Westpac’s commitment to helping people and communities prosper and grow is inextricably linked to our capacity to create positive social impact through our advice, our people, our products and services. It also means that we have a role to play in supporting economic participation by facilitating and enabling the growth of SMEs and the creation of training opportunities and sustainable jobs. This recognition is reflected in the work we are doing with organisations such as Career Seekers and Green Connect to build career opportunities and employment pathways for refugees.

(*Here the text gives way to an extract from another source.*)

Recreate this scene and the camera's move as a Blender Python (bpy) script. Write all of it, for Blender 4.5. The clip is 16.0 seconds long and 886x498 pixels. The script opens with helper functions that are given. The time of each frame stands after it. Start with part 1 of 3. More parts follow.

Woolworths is committed to ensuring our teams reflect the local communities they serve. We are committed to an inclusive workplace that embraces and promotes diversity through a range of initiatives including a focus on indigenous and disability employment, equal opportunity, and women in management. We value, respect and leverage the unique contributions of people with diverse backgrounds, experiences and perspectives to provide exceptional customer service to an equally diverse community. That's why Woolworths is working with the NSW and Commonwealth governments to support humanitarian refugees in the workplace and the broader community.

Peter Shergold

Professor Peter Shergold AC, the Chancellor of Western Sydney University, is the NSW Coordinator-General for Refugee Resettlement.

As Coordinator-General, Professor Shergold is taking responsibility for ensuring that the NSW Government is prepared for the arrival of the additional refugee intake, and coordinating across all levels government, and the non-government, community, education and corporate sectors to settle refugees in NSW.